Boeing has announced a new setback for the long-delayed plan to deliver fully operational 737 airborne early warning and control system aircraft to Australia and Turkey.

The company's fourth quarter earnings statement included a new charge against earnings valued at $136 million on the AEW&C programme.

Boeing blames the writedown on "additional software development and testing required for acceptance of the Wedgetail aircraft" by the Royal Australian Air Force. The charge also covers the "resolution of issues associated with the test programme" for the Turkish air force's Peace Eagle programme, it adds.

It was not immediately clear whether the new issues will further delay the delivery of full operational capability for Australia's six AEW&C aircraft, ordered a decade ago under Project Wedgetail.

RAAF Boeing 737 Wedgetail AEW&C, Boeing
 © Boeing

The programme has suffered repeated delays due to development problems with the aircraft's Northrop Grumman multi-role electronically scanned array (MESA) radar, Boeing's design for the heavily modified 737-700 and the BAE Systems Australia suite of electronic support measures.

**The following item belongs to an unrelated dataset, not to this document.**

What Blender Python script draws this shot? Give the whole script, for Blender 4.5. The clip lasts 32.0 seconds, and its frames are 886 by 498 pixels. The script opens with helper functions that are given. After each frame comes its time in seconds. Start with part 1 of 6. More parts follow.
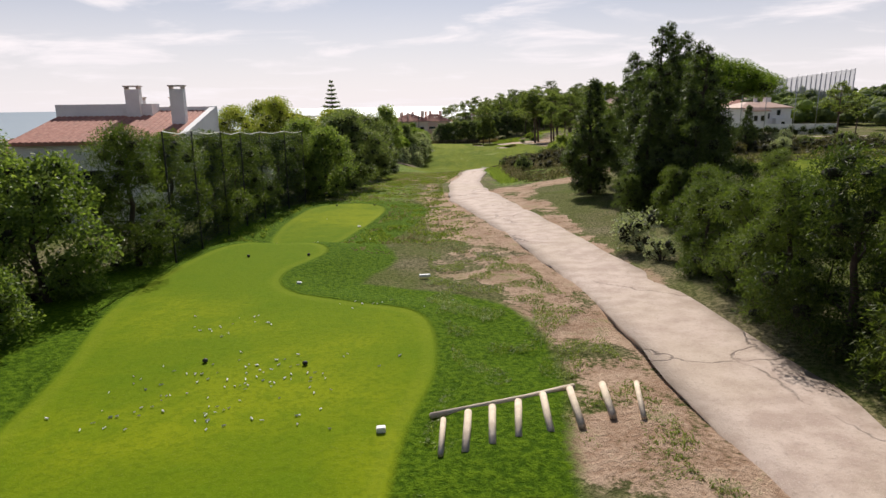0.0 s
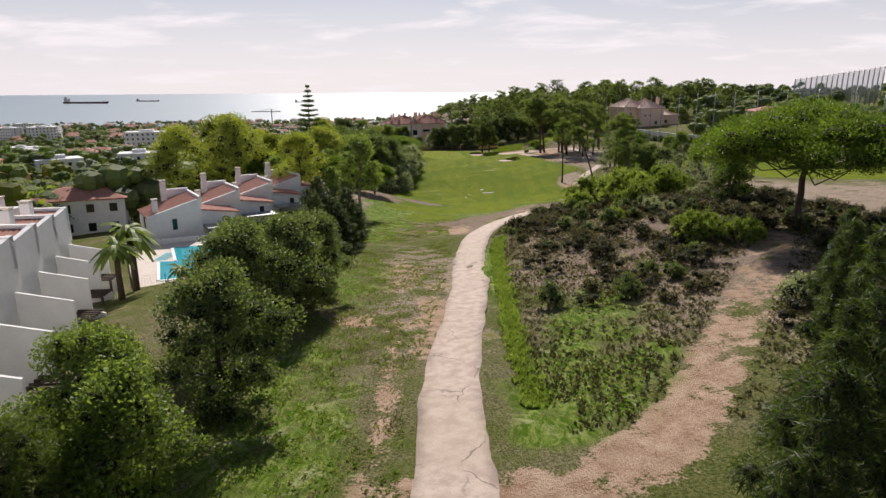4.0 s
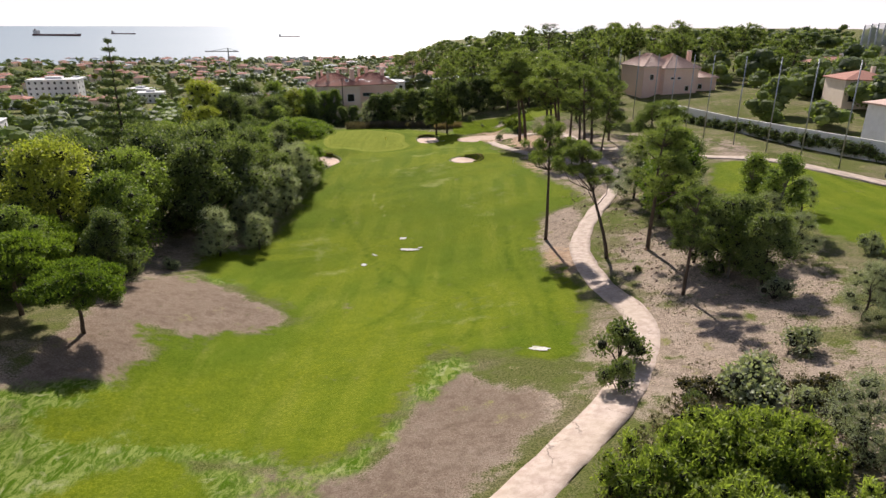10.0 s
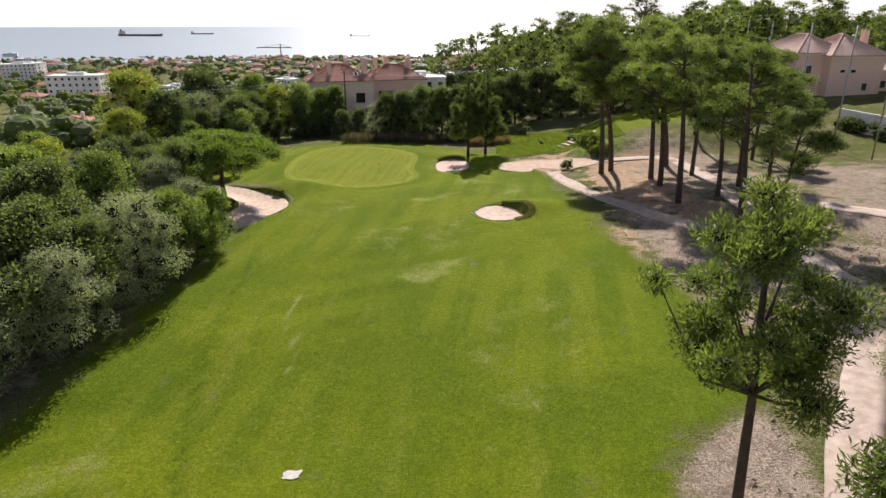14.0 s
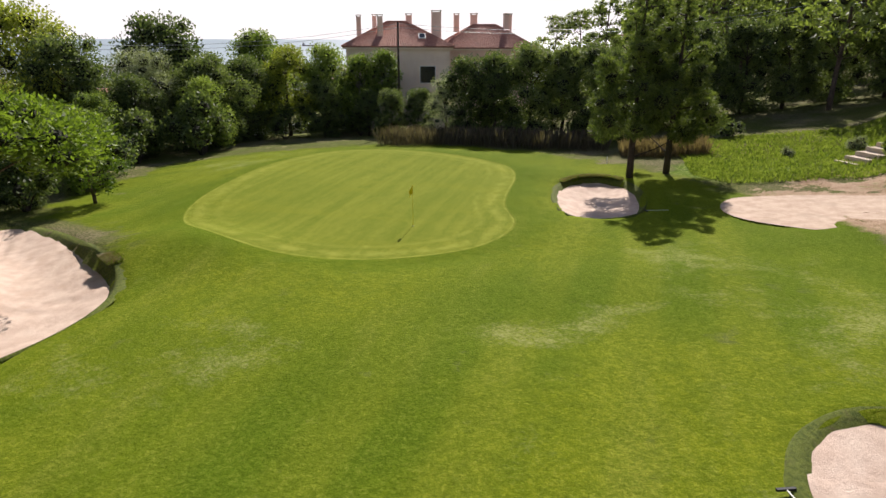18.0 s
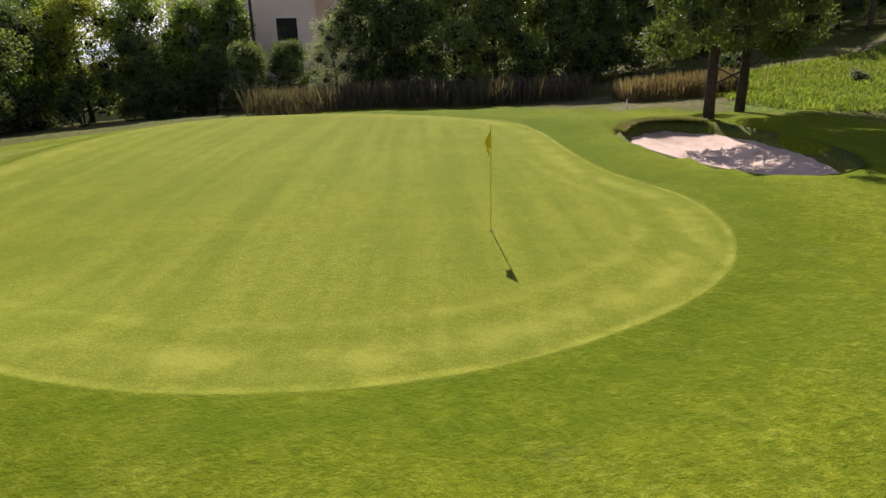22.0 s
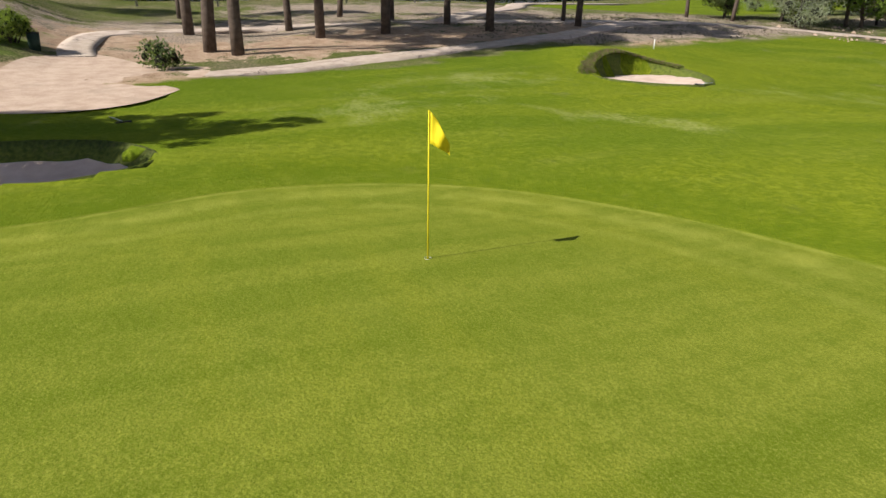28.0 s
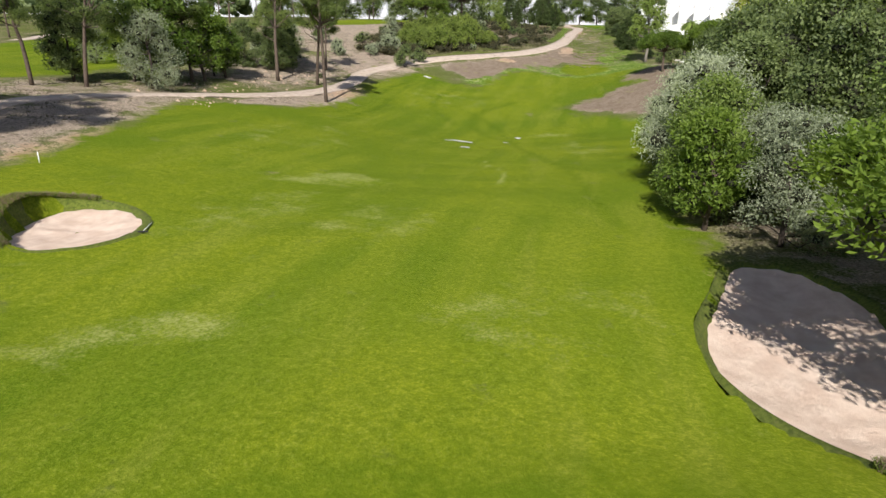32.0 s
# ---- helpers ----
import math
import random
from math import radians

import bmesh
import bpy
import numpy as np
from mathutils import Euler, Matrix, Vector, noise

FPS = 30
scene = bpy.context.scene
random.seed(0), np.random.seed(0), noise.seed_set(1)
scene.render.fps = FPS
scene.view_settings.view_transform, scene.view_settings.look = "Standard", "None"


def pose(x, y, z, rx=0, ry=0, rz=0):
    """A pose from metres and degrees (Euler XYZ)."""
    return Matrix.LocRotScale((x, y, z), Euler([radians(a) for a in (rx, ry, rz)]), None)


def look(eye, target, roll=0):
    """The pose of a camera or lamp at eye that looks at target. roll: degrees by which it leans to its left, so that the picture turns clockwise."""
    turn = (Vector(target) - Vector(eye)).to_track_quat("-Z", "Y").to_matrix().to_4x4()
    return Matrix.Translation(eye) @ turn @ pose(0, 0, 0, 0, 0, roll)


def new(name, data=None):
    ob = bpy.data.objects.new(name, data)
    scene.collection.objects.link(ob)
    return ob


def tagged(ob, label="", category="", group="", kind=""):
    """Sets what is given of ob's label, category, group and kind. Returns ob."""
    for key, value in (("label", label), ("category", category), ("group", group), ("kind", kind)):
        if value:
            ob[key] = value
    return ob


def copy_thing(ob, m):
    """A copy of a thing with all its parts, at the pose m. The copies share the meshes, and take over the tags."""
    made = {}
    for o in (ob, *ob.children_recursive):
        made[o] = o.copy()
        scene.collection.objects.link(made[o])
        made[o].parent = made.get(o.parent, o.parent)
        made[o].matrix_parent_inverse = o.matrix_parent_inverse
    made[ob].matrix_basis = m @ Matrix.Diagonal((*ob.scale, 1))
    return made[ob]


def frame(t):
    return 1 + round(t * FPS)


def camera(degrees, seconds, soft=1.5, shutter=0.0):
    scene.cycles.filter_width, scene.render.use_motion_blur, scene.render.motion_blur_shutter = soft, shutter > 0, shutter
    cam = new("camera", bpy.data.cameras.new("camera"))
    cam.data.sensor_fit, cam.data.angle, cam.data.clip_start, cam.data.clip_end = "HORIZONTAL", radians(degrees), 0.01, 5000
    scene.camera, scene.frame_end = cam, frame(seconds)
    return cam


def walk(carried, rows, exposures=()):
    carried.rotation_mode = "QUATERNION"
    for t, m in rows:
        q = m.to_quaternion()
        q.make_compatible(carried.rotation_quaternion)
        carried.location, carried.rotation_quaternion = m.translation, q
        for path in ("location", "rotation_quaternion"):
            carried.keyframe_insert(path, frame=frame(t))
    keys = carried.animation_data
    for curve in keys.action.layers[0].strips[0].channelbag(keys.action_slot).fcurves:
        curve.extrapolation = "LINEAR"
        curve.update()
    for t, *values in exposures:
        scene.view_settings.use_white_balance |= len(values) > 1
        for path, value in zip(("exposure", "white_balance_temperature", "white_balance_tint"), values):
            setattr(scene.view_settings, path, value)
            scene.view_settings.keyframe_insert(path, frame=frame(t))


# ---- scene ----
# ---- camera and its walk ----
cam = camera(70.5, 32.0)
PATH = [
    (0, (-6.424, 1.682, 15.349), (-6.413, 3.63, 14.897), -0.7),
    (0.5, (-6.477, 3.702, 16.072), (-6.463, 5.65, 15.619), -0.5),
    (1, (-6.493, 6.063, 16.801), (-6.479, 8.011, 16.347), -0.2),
    (1.5, (-6.419, 8.758, 17.561), (-6.402, 10.705, 17.101), -0.1),
    (2, (-6.239, 11.724, 18.364), (-6.236, 13.673, 17.913), -0.0),
    (2.5, (-6.02, 15.103, 19.181), (-6.012, 17.049, 18.72), -0.2),
    (3, (-5.75, 18.92, 19.91), (-5.74, 20.865, 19.447), -0.2),
    (3.5, (-5.433, 22.974, 20.571), (-5.416, 24.917, 20.096), -0.2),
    (5.5, (-2.325, 42.912, 23.387), (-2.307, 44.831, 22.822), -0.4),
    (6, (-1.442, 48.341, 23.635), (-1.418, 50.255, 23.054), -0.3),
    (6.5, (-0.417, 53.971, 23.92), (-0.39, 55.879, 23.322), -0.2),
    (7, (0.717, 59.669, 24.254), (0.751, 61.572, 23.64), -0.1),
    (7.5, (1.992, 65.285, 24.595), (2.033, 67.182, 23.961), -0.0),
    (8, (3.481, 71.06, 24.803), (3.522, 72.95, 24.152), 0.0),
    (8.5, (5.068, 77.2, 24.854), (5.105, 79.085, 24.188), 0.1),
    (9, (6.611, 83.607, 24.855), (6.651, 85.489, 24.182), 0.2),
    (9.5, (8.125, 90.127, 24.894), (8.165, 92.008, 24.216), 0.2),
    (10, (9.571, 96.649, 24.862), (9.609, 98.53, 24.183), 0.3),
    (10.5, (10.805, 103.098, 24.661), (10.841, 104.978, 23.982), 0.2),
    (11, (11.78, 109.581, 24.291), (11.811, 111.462, 23.61), 0.3),
    (11.5, (12.581, 116.204, 23.696), (12.608, 118.085, 23.016), 0.3),
    (12, (13.352, 122.925, 22.96), (13.367, 124.806, 22.28), 0.3),
    (12.5, (14.164, 129.783, 22.15), (14.155, 131.664, 21.47), 0.3),
    (13, (14.91, 136.775, 21.2), (14.858, 138.655, 20.519), 0.2),
    (13.5, (15.371, 143.783, 20.121), (15.264, 145.661, 19.442), 0.2),
    (14, (15.597, 150.382, 19.076), (15.427, 152.256, 18.397), -0.0),
    (14.5, (15.63, 156.614, 18.14), (15.395, 158.48, 17.461), -0.2),
    (15, (15.147, 163.14, 17.198), (14.855, 164.998, 16.517), -0.3),
    (15.5, (14.21, 169.851, 16.229), (13.869, 171.699, 15.546), -0.1),
    (17.5, (9.545, 196.553, 10.118), (9.102, 198.39, 9.461), 0.5),
    (18, (8.88, 200.962, 8.983), (8.417, 202.799, 8.344), 0.2),
    (18.5, (8.391, 204.642, 7.947), (7.907, 206.474, 7.305), 0.0),
    (19, (7.776, 207.513, 6.935), (7.275, 209.339, 6.289), -0.2),
    (19.5, (6.722, 209.877, 6.012), (6.219, 211.7, 5.363), -0.4),
    (20, (5.297, 211.937, 5.277), (4.799, 213.76, 4.62), -0.7),
    (20.5, (3.672, 213.753, 4.682), (3.218, 215.591, 4.037), -1.0),
    (21, (1.986, 215.35, 4.235), (1.648, 217.214, 3.594), -1.3),
    (21.5, (0.305, 216.788, 3.928), (0.155, 218.676, 3.286), -1.5),
    (22, (-1.36, 218.102, 3.711), (-1.297, 219.993, 3.063), -1.5),
    (22.5, (-2.954, 219.325, 3.571), (-2.645, 221.187, 2.91), -1.4),
    (23, (-4.389, 220.554, 3.504), (-3.814, 222.347, 2.83), -1.2),
    (23.5, (-5.582, 221.86, 3.482), (-4.726, 223.533, 2.798), -1.0),
    (24, (-6.554, 223.172, 3.471), (-5.44, 224.683, 2.78), -0.8),
    (24.5, (-7.36, 224.439, 3.46), (-6.015, 225.747, 2.766), -0.7),
    (25, (-7.979, 225.732, 3.433), (-6.435, 226.795, 2.733), -0.5),
    (25.5, (-8.398, 227.079, 3.395), (-6.692, 227.853, 2.694), -0.2),
    (26, (-8.654, 228.437, 3.379), (-6.837, 228.892, 2.677), 0.1),
    (26.5, (-8.788, 229.788, 3.385), (-6.92, 229.911, 2.681), 0.3),
    (28.5, (-7.147, 234.144, 3.18), (-5.567, 233.123, 2.5), 1.2),
    (29, (-6.485, 234.901, 3.147), (-5.074, 233.652, 2.476), 1.4),
    (29.5, (-5.797, 235.552, 3.122), (-4.594, 234.098, 2.461), 1.6),
    (30, (-5.094, 236.046, 3.106), (-4.124, 234.423, 2.454), 1.9),
    (30.4, (-4.521, 236.284, 3.18), (-3.732, 234.578, 2.496), 1.6),
    (30.8, (-4.0, 236.317, 3.464), (-3.393, 234.53, 2.801), 1.6),
    (31, (-3.818, 236.105, 3.897), (-3.276, 234.295, 3.24), 1.45),
    (31.2, (-3.69, 235.762, 4.543), (-3.218, 233.935, 3.882), 1.3),
    (31.5, (-3.588, 234.954, 5.859), (-3.157, 233.12, 5.189), 0.7),
    (32, (-3.495, 233.291, 8.36), (-3.131, 231.436, 7.707), 0.3),
]
walk(cam, [(t, look(eye, target, roll)) for t, eye, target, roll in PATH], exposures=[(0.0, 0.21, 6500, 13), (3.5, 0.15, 6500, 14), (6.0, 0.33, 6500, 14), (8.0, 0.49, 6500, 15), (13.0, 0.47, 6500, 15), (15.5, 0.60, 6500, 14), (18.0, 0.54, 6500, 13), (19.0, 0.58, 6500, 14), (21.0, 0.67, 6500, 18), (22.0, 0.67, 6500, 20), (24.0, 0.56, 6500, 15), (25.0, 0.54, 6500, 13), (26.0, 0.49, 6500, 9), (29.0, 0.52, 6250, 8), (30.5, 0.50, 6300, 8), (31.0, 0.55, 6350, 10), (32.0, 0.54, 6250, 7)])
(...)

As the lead integrator, Boeing has accepted previous charges worth more than $1 billion as the schedule for first delivery to Australia slipped by more than three years. The company delivered the first two of six Wedgetails to Australia in November 2009, but with limited operational capability.

Turkey has ordered four 737 AEW&C aircraft under its Peace Eagle programme, while South Korea also has four under contract via its Peace Eye project.

The 737 AEW&C features Northrop's unique approach to achieving 360° radar coverage with a "top-hat" array. The MESA radar includes two side-looking arrays, as well as a top-hat array that uses "endfire" techniques to steer the radar beam forward and aft of the aircraft.

Last year, the Australian government commissioned Lawrence Livermore National Laboratories at the Massachusetts Institute of Technology to study whether the MESA radar's architecture can meet its requirements. The results of the study indicated that the architecture was sound, but that software changes would be required to achieve full capability.